◆ **Requirement**: Please set down all the lines beneath this one exactly, without the pictures.

============

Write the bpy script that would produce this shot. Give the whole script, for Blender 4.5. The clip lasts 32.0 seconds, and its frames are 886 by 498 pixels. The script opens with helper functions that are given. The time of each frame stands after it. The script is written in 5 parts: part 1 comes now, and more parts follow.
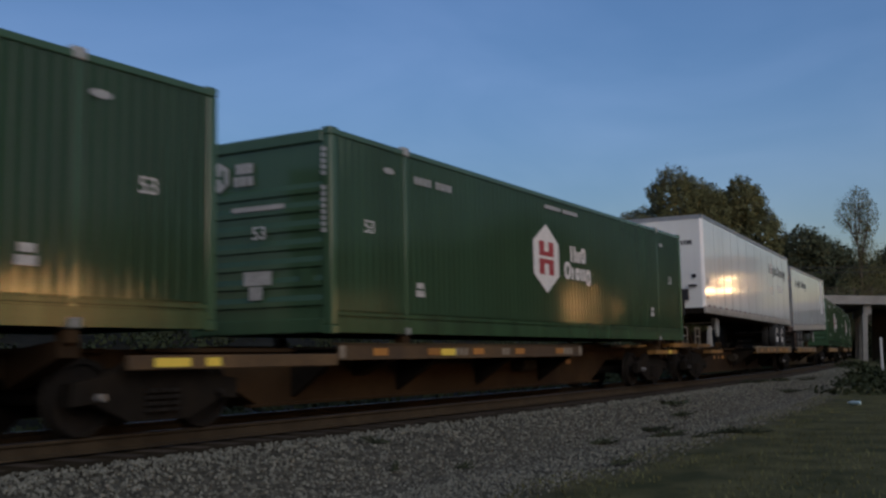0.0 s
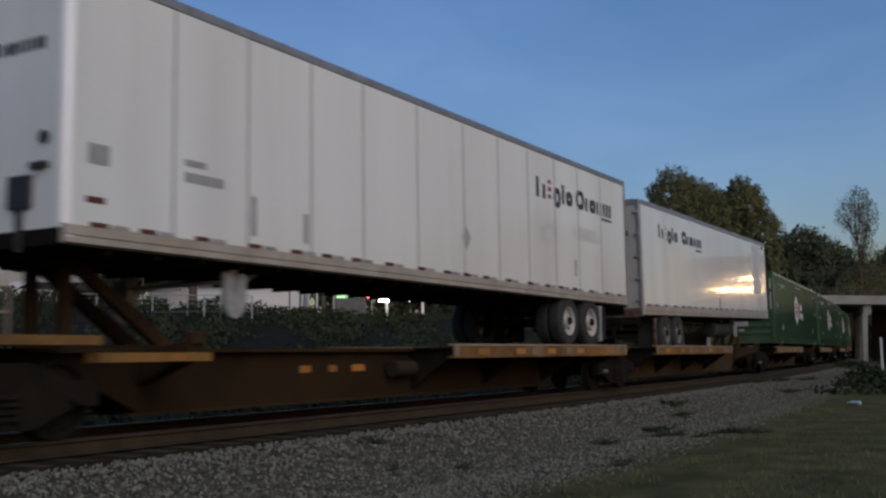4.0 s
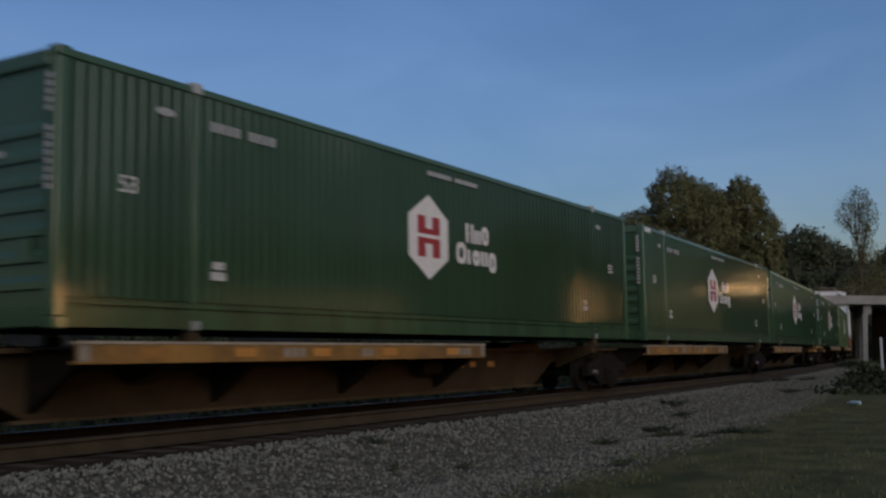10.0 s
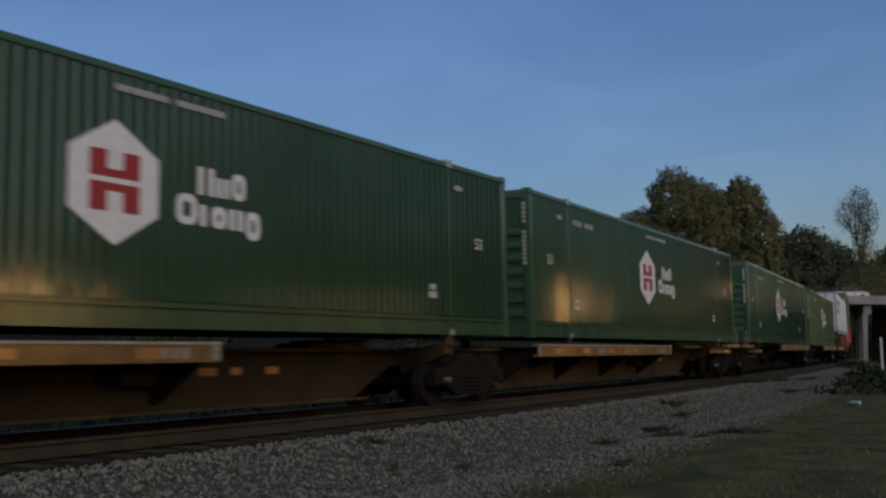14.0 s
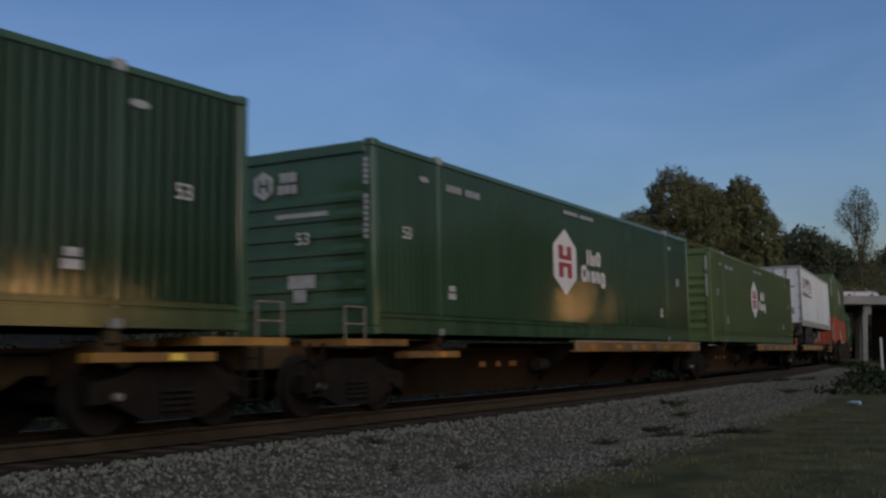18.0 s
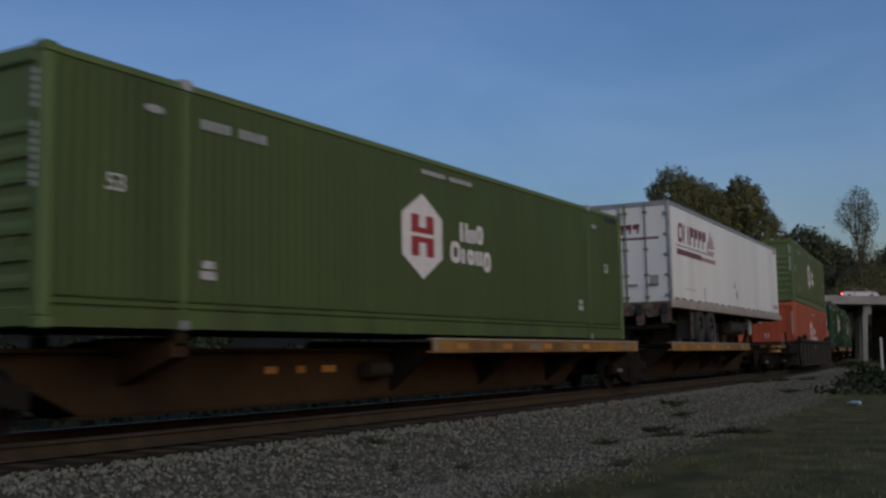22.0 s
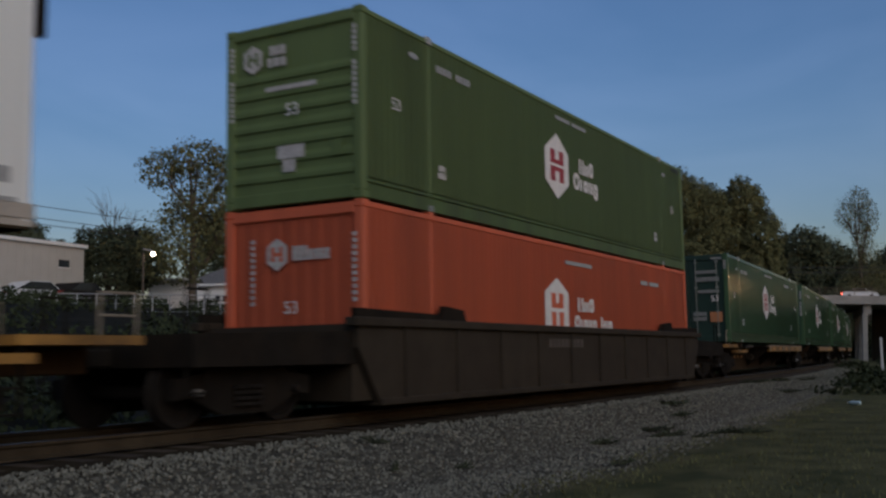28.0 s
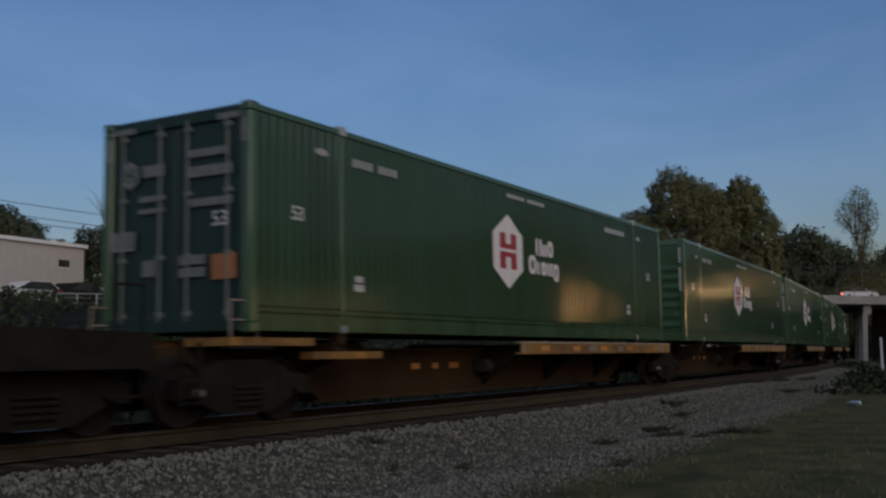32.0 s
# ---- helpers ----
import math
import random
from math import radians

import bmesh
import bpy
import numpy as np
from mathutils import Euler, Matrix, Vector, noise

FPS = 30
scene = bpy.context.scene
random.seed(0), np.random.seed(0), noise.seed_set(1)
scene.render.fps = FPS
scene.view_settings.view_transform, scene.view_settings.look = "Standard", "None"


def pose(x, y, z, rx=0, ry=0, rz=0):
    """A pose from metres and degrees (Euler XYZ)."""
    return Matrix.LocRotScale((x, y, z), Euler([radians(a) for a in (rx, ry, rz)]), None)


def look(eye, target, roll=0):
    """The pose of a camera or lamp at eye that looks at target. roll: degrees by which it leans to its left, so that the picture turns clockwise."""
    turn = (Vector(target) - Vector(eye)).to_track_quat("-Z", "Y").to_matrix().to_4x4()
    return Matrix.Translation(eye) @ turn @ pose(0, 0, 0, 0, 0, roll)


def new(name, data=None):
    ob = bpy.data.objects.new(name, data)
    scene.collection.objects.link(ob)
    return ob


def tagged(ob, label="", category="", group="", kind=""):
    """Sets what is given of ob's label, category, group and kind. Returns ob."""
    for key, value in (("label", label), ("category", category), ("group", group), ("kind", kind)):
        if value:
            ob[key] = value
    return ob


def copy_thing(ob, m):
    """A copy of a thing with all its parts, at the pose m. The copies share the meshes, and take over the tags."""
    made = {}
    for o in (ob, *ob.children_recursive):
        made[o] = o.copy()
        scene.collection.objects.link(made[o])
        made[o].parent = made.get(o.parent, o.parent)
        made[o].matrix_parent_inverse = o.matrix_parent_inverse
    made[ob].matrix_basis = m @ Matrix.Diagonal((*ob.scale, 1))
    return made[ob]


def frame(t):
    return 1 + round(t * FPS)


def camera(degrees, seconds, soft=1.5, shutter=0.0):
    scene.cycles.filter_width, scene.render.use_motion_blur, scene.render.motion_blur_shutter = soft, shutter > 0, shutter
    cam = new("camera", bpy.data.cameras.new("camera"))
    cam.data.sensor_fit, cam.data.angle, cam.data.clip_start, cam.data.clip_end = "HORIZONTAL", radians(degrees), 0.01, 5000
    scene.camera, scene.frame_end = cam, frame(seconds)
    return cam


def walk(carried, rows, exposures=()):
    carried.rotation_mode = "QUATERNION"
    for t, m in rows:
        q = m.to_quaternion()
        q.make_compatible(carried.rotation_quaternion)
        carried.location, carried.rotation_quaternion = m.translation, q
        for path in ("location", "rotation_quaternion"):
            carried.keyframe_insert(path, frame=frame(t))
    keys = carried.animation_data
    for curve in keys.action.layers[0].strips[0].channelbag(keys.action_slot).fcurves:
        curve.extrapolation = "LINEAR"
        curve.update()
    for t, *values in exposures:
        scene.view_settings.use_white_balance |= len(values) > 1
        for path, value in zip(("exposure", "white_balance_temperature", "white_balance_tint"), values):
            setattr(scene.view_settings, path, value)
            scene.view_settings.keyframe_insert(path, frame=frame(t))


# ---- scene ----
# A freight train rolls past a fixed camera at dusk. World: x along the track at the camera's foot, y away from
# the camera, z = 0 at the top of the rail. The track bends away from the camera, first with radius RAD, further on more gently.
EYE = Vector((0.0, 0.0, 0.775))
YAW, PITCH, LEAN = radians(32.19), radians(6.084), -0.966
RAD, NEAR = 416.7, 9.862
EASE, RAD_FAR = 50.0, 1000.0      # past EASE metres the curve opens out to the wider radius
SECONDS = 32.0

cam = camera(46.77, SECONDS, soft=2.5, shutter=0.6)
aim = EYE + Vector((math.cos(YAW) * math.cos(PITCH), math.sin(YAW) * math.cos(PITCH), math.sin(PITCH)))
still = look(EYE, aim, LEAN)
walk(cam, [(0.0, still), (SECONDS, still)], exposures=[(0.0, 1.13, 6650, 17), (3.0, 1.21, 6650, 17), (8.0, 1.10, 6650, 17), (20.0, 1.01, 6650, 17), (SECONDS, 0.94, 6650, 17)])

# ---- light: clear dusk, the afterglow behind the camera ----
SKY_STRENGTH = 0.118
world = bpy.data.worlds.new("dusk_sky")
scene.world = world
world.use_nodes = True
wt = world.node_tree
wt.nodes.clear()
sky = wt.nodes.new("ShaderNodeTexSky")
sky.sky_type = "NISHITA"
sky.sun_disc = False
sky.sun_elevation = radians(2.5)
sky.sun_rotation = radians(225)
sky.altitude = 200
sky.air_density, sky.dust_density, sky.ozone_density = 1.0, 0.75, 3.2
bg = wt.nodes.new("ShaderNodeBackground")
bg.inputs["Strength"].default_value = SKY_STRENGTH
wo = wt.nodes.new("ShaderNodeOutputWorld")
# thin high veils of pinkish cloud
tcw = wt.nodes.new("ShaderNodeTexCoord")
mpw = wt.nodes.new("ShaderNodeMapping")
mpw.inputs["Scale"].default_value = (1.2, 2.6, 5.0)
mpw.inputs["Rotation"].default_value = (0.2, 0.5, 0.3)
veil = wt.nodes.new("ShaderNodeTexNoise")
veil.inputs["Scale"].default_value, veil.inputs["Detail"].default_value, veil.inputs["Distortion"].default_value = 1.6, 4, 0.6
veil_amount = wt.nodes.new("ShaderNodeMapRange")
veil_amount.inputs[1].default_value, veil_amount.inputs[2].default_value = 0.36, 0.70
tinted = wt.nodes.new("ShaderNodeMix")
tinted.data_type, tinted.blend_type = "RGBA", "MULTIPLY"
tinted.inputs[0].default_value = 1.0
veil_tint = wt.nodes.new("ShaderNodeMix")
veil_tint.data_type = "RGBA"
veil_tint.inputs[6].default_value, veil_tint.inputs[7].default_value = (1.08, 0.96, 1.03, 1), (1.42, 1.12, 1.16, 1)
wt.links.new(tcw.outputs["Generated"], mpw.inputs[0])
wt.links.new(mpw.outputs[0], veil.inputs["Vector"])
wt.links.new(veil.outputs[0], veil_amount.inputs[0])
wt.links.new(veil_amount.outputs[0], veil_tint.inputs[0])
wt.links.new(sky.outputs[0], tinted.inputs[6])
wt.links.new(veil_tint.outputs[2], tinted.inputs[7])
wt.links.new(tinted.outputs[2], bg.inputs[0])
wt.links.new(bg.outputs[0], wo.inputs[0])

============

◆ **Solution to this problem**:
Write the bpy script that would produce this shot. Give the whole script, for Blender 4.5. The clip lasts 32.0 seconds, and its frames are 886 by 498 pixels. The script opens with helper functions that are given. The time of each frame stands after it. The script is written in 5 parts: part 1 comes now, and more parts follow.
0.0 s
4.0 s
10.0 s
14.0 s
18.0 s
22.0 s
28.0 s
32.0 s
# ---- helpers ----
import math
import random
from math import radians

import bmesh
import bpy
import numpy as np
from mathutils import Euler, Matrix, Vector, noise

FPS = 30
scene = bpy.context.scene
random.seed(0), np.random.seed(0), noise.seed_set(1)
scene.render.fps = FPS
scene.view_settings.view_transform, scene.view_settings.look = "Standard", "None"


def pose(x, y, z, rx=0, ry=0, rz=0):
    """A pose from metres and degrees (Euler XYZ)."""
    return Matrix.LocRotScale((x, y, z), Euler([radians(a) for a in (rx, ry, rz)]), None)


def look(eye, target, roll=0):
    """The pose of a camera or lamp at eye that looks at target. roll: degrees by which it leans to its left, so that the picture turns clockwise."""
    turn = (Vector(target) - Vector(eye)).to_track_quat("-Z", "Y").to_matrix().to_4x4()
    return Matrix.Translation(eye) @ turn @ pose(0, 0, 0, 0, 0, roll)


def new(name, data=None):
    ob = bpy.data.objects.new(name, data)
    scene.collection.objects.link(ob)
    return ob


def tagged(ob, label="", category="", group="", kind=""):
    """Sets what is given of ob's label, category, group and kind. Returns ob."""
    for key, value in (("label", label), ("category", category), ("group", group), ("kind", kind)):
        if value:
            ob[key] = value
    return ob


def copy_thing(ob, m):
    """A copy of a thing with all its parts, at the pose m. The copies share the meshes, and take over the tags."""
    made = {}
    for o in (ob, *ob.children_recursive):
        made[o] = o.copy()
        scene.collection.objects.link(made[o])
        made[o].parent = made.get(o.parent, o.parent)
        made[o].matrix_parent_inverse = o.matrix_parent_inverse
    made[ob].matrix_basis = m @ Matrix.Diagonal((*ob.scale, 1))
    return made[ob]


def frame(t):
    return 1 + round(t * FPS)


def camera(degrees, seconds, soft=1.5, shutter=0.0):
    scene.cycles.filter_width, scene.render.use_motion_blur, scene.render.motion_blur_shutter = soft, shutter > 0, shutter
    cam = new("camera", bpy.data.cameras.new("camera"))
    cam.data.sensor_fit, cam.data.angle, cam.data.clip_start, cam.data.clip_end = "HORIZONTAL", radians(degrees), 0.01, 5000
    scene.camera, scene.frame_end = cam, frame(seconds)
    return cam


def walk(carried, rows, exposures=()):
    carried.rotation_mode = "QUATERNION"
    for t, m in rows:
        q = m.to_quaternion()
        q.make_compatible(carried.rotation_quaternion)
        carried.location, carried.rotation_quaternion = m.translation, q
        for path in ("location", "rotation_quaternion"):
            carried.keyframe_insert(path, frame=frame(t))
    keys = carried.animation_data
    for curve in keys.action.layers[0].strips[0].channelbag(keys.action_slot).fcurves:
        curve.extrapolation = "LINEAR"
        curve.update()
    for t, *values in exposures:
        scene.view_settings.use_white_balance |= len(values) > 1
        for path, value in zip(("exposure", "white_balance_temperature", "white_balance_tint"), values):
            setattr(scene.view_settings, path, value)
            scene.view_settings.keyframe_insert(path, frame=frame(t))


# ---- scene ----
# A freight train rolls past a fixed camera at dusk. World: x along the track at the camera's foot, y away from
# the camera, z = 0 at the top of the rail. The track bends away from the camera, first with radius RAD, further on more gently.
EYE = Vector((0.0, 0.0, 0.775))
YAW, PITCH, LEAN = radians(32.19), radians(6.084), -0.966
RAD, NEAR = 416.7, 9.862
EASE, RAD_FAR = 50.0, 1000.0      # past EASE metres the curve opens out to the wider radius
SECONDS = 32.0

cam = camera(46.77, SECONDS, soft=2.5, shutter=0.6)
aim = EYE + Vector((math.cos(YAW) * math.cos(PITCH), math.sin(YAW) * math.cos(PITCH), math.sin(PITCH)))
still = look(EYE, aim, LEAN)
walk(cam, [(0.0, still), (SECONDS, still)], exposures=[(0.0, 1.13, 6650, 17), (3.0, 1.21, 6650, 17), (8.0, 1.10, 6650, 17), (20.0, 1.01, 6650, 17), (SECONDS, 0.94, 6650, 17)])

# ---- light: clear dusk, the afterglow behind the camera ----
SKY_STRENGTH = 0.118
world = bpy.data.worlds.new("dusk_sky")
scene.world = world
world.use_nodes = True
wt = world.node_tree
wt.nodes.clear()
sky = wt.nodes.new("ShaderNodeTexSky")
sky.sky_type = "NISHITA"
sky.sun_disc = False
sky.sun_elevation = radians(2.5)
sky.sun_rotation = radians(225)
sky.altitude = 200
sky.air_density, sky.dust_density, sky.ozone_density = 1.0, 0.75, 3.2
bg = wt.nodes.new("ShaderNodeBackground")
bg.inputs["Strength"].default_value = SKY_STRENGTH
wo = wt.nodes.new("ShaderNodeOutputWorld")
# thin high veils of pinkish cloud
tcw = wt.nodes.new("ShaderNodeTexCoord")
mpw = wt.nodes.new("ShaderNodeMapping")
mpw.inputs["Scale"].default_value = (1.2, 2.6, 5.0)
mpw.inputs["Rotation"].default_value = (0.2, 0.5, 0.3)
veil = wt.nodes.new("ShaderNodeTexNoise")
veil.inputs["Scale"].default_value, veil.inputs["Detail"].default_value, veil.inputs["Distortion"].default_value = 1.6, 4, 0.6
veil_amount = wt.nodes.new("ShaderNodeMapRange")
veil_amount.inputs[1].default_value, veil_amount.inputs[2].default_value = 0.36, 0.70
tinted = wt.nodes.new("ShaderNodeMix")
tinted.data_type, tinted.blend_type = "RGBA", "MULTIPLY"
tinted.inputs[0].default_value = 1.0
veil_tint = wt.nodes.new("ShaderNodeMix")
veil_tint.data_type = "RGBA"
veil_tint.inputs[6].default_value, veil_tint.inputs[7].default_value = (1.08, 0.96, 1.03, 1), (1.42, 1.12, 1.16, 1)
wt.links.new(tcw.outputs["Generated"], mpw.inputs[0])
wt.links.new(mpw.outputs[0], veil.inputs["Vector"])
wt.links.new(veil.outputs[0], veil_amount.inputs[0])
wt.links.new(veil_amount.outputs[0], veil_tint.inputs[0])
wt.links.new(sky.outputs[0], tinted.inputs[6])
wt.links.new(veil_tint.outputs[2], tinted.inputs[7])
wt.links.new(tinted.outputs[2], bg.inputs[0])
wt.links.new(bg.outputs[0], wo.inputs[0])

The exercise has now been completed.